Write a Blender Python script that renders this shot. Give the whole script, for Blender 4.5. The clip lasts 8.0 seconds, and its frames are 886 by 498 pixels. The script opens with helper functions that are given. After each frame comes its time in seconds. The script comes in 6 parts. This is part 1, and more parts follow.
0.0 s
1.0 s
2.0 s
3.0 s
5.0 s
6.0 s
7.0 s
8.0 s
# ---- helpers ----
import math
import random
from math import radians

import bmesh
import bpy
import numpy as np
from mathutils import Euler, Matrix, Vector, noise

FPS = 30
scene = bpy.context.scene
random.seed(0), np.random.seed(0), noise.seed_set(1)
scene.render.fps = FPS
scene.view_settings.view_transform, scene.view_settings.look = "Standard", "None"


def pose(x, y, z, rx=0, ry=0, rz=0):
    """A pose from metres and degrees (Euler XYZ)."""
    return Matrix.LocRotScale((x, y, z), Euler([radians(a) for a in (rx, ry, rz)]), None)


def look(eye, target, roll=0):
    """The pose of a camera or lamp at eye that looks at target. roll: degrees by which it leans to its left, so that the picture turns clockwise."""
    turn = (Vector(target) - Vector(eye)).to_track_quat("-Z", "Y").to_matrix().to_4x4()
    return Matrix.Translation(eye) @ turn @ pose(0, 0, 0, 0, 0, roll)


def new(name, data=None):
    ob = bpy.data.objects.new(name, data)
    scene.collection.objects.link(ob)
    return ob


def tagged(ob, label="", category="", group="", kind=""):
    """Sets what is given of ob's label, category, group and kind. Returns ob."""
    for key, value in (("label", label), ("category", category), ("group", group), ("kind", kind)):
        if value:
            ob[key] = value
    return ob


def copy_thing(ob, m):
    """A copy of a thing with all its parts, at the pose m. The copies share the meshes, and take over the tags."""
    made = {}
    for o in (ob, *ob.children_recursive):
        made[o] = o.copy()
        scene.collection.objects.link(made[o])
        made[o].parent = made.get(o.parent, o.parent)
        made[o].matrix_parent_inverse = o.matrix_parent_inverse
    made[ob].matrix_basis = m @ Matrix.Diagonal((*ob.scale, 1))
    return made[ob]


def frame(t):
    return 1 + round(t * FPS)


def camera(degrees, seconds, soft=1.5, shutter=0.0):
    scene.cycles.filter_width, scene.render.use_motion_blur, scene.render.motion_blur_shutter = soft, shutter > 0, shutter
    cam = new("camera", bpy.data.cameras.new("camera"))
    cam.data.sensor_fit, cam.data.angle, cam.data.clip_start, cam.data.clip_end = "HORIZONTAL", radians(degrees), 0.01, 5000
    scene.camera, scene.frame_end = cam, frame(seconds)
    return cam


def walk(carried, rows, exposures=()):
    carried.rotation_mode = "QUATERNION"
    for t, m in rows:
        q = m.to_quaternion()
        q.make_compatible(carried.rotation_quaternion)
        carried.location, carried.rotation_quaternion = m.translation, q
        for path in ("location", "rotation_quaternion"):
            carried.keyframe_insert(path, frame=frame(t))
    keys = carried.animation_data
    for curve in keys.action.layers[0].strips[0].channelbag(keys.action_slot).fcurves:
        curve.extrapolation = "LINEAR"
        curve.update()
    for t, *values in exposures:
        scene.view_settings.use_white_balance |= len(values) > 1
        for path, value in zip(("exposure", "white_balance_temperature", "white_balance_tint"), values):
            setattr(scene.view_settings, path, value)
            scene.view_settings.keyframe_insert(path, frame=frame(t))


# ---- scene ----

---

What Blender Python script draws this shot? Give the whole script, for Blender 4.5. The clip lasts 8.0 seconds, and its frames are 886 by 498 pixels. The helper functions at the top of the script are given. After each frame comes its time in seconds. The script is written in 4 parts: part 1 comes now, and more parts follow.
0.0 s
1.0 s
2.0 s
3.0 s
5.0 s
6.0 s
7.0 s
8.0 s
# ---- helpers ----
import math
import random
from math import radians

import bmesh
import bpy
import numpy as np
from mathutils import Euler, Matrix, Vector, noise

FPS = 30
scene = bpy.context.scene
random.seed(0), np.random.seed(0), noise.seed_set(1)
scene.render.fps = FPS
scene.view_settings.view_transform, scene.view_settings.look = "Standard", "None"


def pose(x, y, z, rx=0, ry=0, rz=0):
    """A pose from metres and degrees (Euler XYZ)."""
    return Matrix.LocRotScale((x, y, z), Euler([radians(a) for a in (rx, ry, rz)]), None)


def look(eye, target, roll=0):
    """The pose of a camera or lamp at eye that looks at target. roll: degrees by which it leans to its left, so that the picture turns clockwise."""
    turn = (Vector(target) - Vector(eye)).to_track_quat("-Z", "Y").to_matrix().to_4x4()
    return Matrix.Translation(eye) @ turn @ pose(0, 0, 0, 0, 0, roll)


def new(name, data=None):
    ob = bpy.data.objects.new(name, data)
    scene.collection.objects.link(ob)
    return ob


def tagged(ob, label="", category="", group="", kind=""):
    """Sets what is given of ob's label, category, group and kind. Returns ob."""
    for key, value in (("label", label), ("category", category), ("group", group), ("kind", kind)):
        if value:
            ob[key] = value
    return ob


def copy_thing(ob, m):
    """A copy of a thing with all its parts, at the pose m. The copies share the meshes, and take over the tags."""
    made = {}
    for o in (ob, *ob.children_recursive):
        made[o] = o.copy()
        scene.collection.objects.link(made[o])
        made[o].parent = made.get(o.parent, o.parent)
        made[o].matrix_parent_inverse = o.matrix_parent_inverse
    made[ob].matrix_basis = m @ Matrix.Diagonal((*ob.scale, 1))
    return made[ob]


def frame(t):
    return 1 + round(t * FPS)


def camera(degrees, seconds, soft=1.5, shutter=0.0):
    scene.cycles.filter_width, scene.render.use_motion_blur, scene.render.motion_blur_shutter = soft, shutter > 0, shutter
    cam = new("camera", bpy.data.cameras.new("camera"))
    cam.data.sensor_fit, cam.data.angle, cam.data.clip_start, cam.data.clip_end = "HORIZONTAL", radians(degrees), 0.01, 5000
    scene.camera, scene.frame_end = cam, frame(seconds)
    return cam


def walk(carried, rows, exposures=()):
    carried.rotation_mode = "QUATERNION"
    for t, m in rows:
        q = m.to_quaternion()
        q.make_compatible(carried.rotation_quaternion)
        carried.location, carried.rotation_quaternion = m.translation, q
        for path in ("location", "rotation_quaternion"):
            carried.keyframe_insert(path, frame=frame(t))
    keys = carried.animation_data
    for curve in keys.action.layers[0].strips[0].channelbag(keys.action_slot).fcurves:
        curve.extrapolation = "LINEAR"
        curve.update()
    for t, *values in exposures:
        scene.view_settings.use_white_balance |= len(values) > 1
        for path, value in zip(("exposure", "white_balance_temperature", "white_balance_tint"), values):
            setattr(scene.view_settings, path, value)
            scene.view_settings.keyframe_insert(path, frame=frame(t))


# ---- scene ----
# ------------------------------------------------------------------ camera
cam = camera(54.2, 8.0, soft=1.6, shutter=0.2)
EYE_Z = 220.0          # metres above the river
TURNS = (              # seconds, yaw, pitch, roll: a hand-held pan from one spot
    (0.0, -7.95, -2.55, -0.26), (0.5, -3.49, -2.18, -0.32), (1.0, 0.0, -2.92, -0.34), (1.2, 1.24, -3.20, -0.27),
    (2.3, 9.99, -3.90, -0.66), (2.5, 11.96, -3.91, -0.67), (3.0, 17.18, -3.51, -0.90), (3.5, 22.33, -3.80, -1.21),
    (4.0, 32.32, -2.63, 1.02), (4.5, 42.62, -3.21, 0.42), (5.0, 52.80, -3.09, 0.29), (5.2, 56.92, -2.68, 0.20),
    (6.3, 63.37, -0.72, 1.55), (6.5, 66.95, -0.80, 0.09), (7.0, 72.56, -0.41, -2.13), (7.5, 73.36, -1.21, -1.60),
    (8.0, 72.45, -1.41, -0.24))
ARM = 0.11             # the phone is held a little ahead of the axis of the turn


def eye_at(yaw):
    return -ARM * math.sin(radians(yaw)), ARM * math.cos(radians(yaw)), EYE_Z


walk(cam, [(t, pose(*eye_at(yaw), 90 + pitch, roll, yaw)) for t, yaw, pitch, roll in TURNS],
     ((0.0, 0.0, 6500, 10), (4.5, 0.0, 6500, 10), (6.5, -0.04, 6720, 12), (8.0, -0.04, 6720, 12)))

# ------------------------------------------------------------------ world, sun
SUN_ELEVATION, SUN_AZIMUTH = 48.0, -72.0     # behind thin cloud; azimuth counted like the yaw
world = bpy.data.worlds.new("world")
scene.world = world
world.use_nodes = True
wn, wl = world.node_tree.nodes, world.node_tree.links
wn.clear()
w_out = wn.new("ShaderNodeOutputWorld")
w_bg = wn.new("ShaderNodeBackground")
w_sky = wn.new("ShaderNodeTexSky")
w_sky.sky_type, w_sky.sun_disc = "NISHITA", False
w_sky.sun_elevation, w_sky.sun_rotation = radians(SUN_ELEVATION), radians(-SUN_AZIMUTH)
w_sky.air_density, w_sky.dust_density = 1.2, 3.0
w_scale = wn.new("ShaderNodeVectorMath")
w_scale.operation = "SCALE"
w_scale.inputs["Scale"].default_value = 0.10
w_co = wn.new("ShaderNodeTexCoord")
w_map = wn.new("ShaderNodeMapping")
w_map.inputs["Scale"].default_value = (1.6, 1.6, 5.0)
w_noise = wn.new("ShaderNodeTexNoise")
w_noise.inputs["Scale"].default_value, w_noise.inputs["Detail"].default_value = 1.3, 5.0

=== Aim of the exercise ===
What is the number of lines above that contain the string "Python"? Answer with the number alone.

=== Final result ===
2